* Problem to solve: Output the material beneath this task exactly, images excluded.

* Collected material:
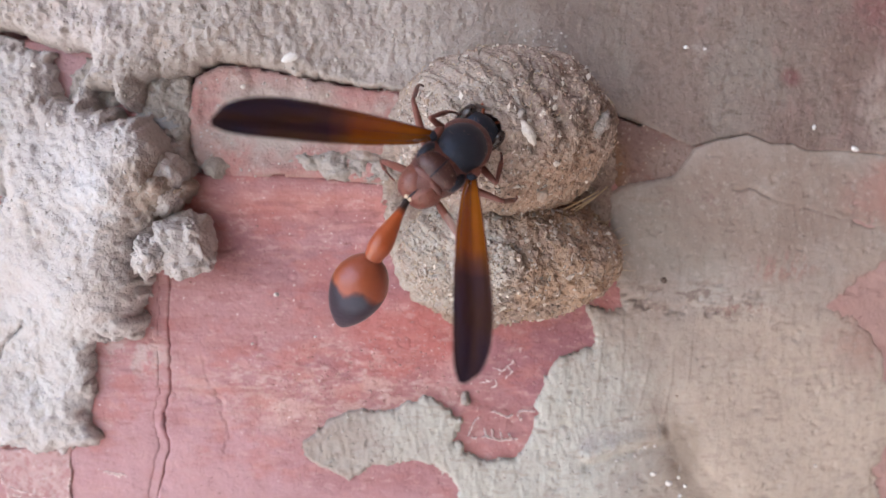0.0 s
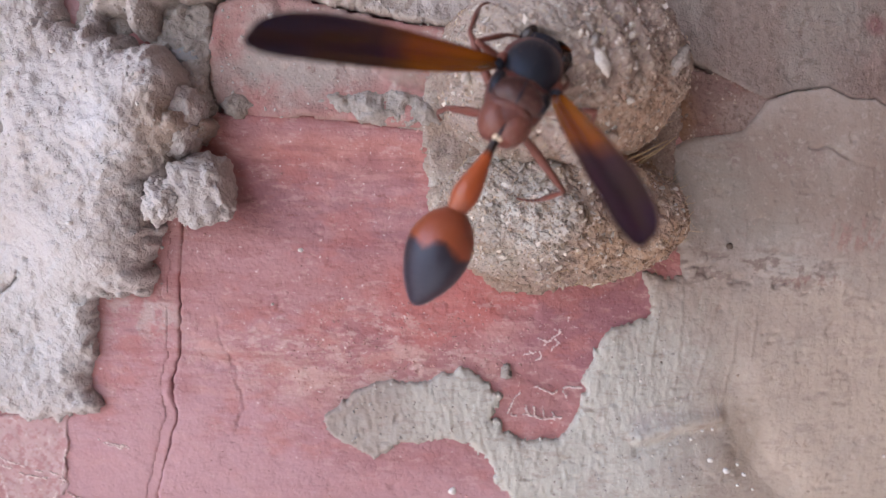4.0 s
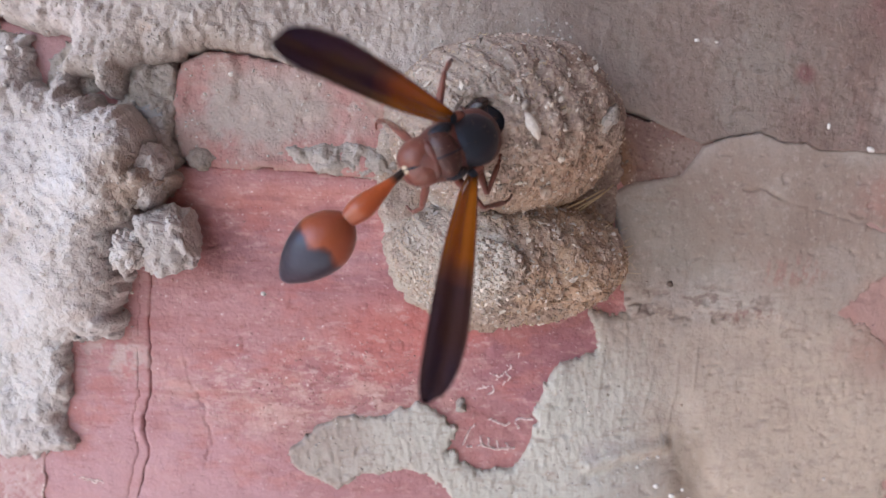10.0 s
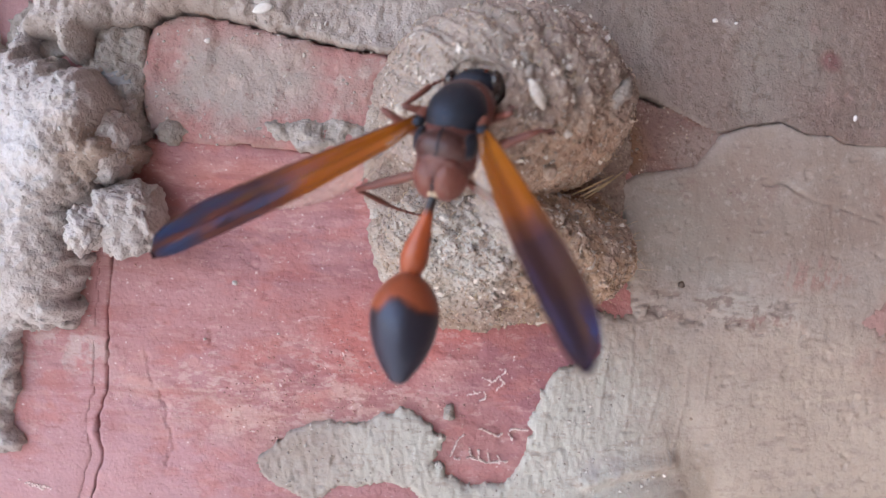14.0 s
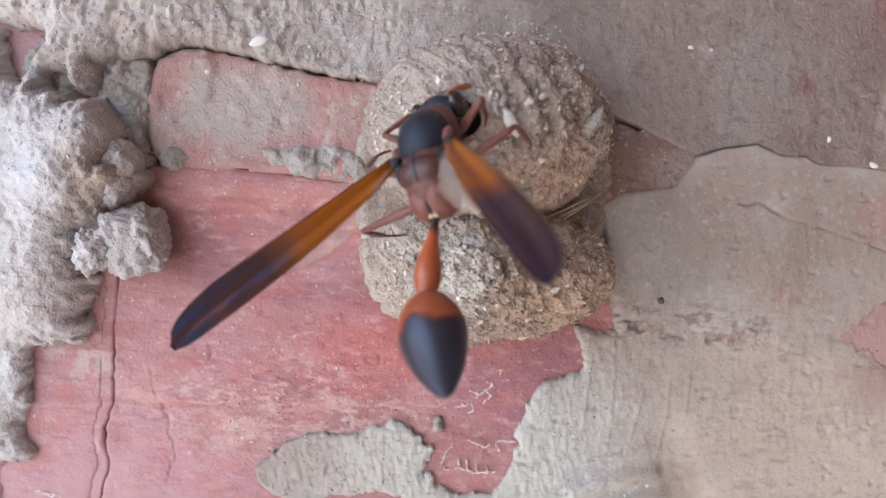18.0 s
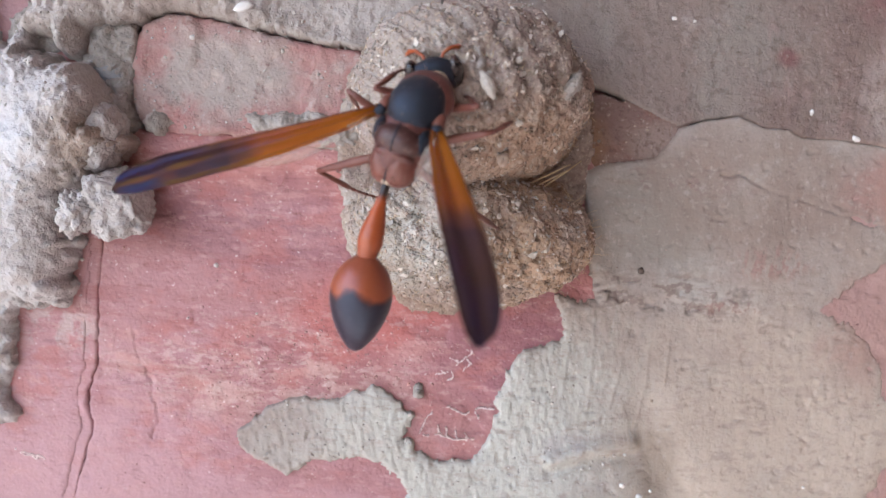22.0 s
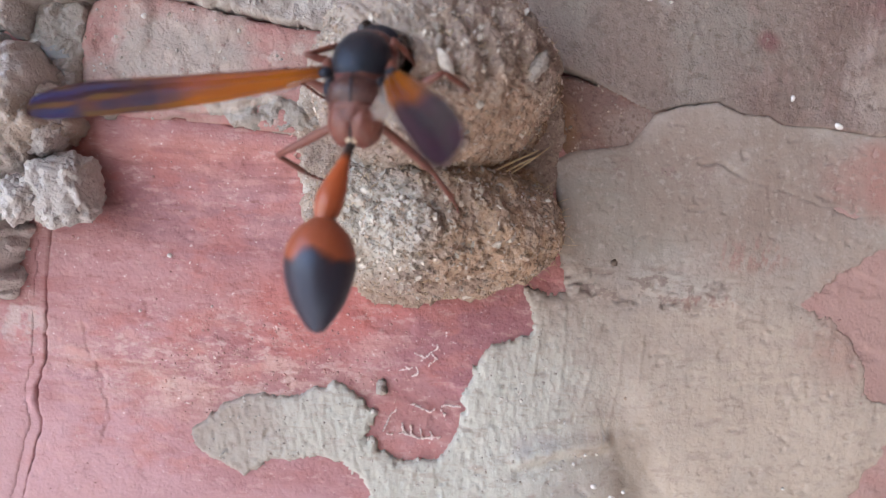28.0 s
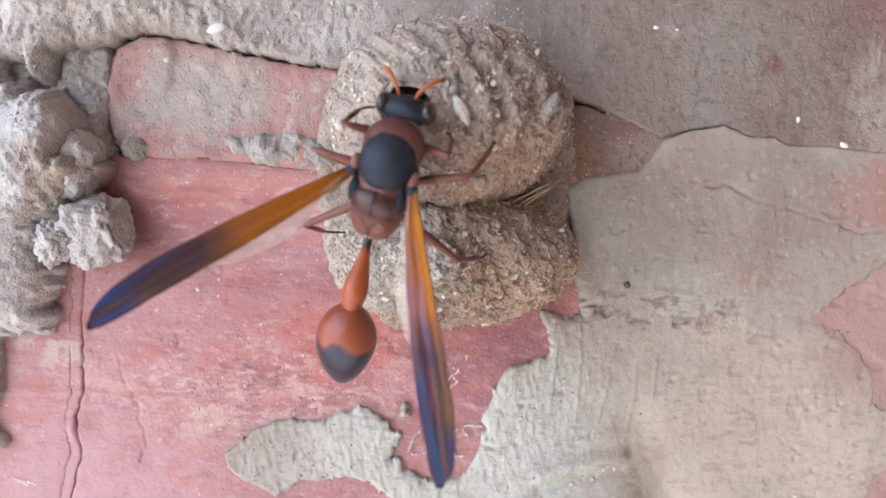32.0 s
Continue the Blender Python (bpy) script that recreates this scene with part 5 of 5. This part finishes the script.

* Written response:
0.0 s
4.0 s
10.0 s
14.0 s
18.0 s
22.0 s
28.0 s
32.0 s
Continue the Blender Python (bpy) script that recreates this scene with part 5 of 5. This part finishes the script.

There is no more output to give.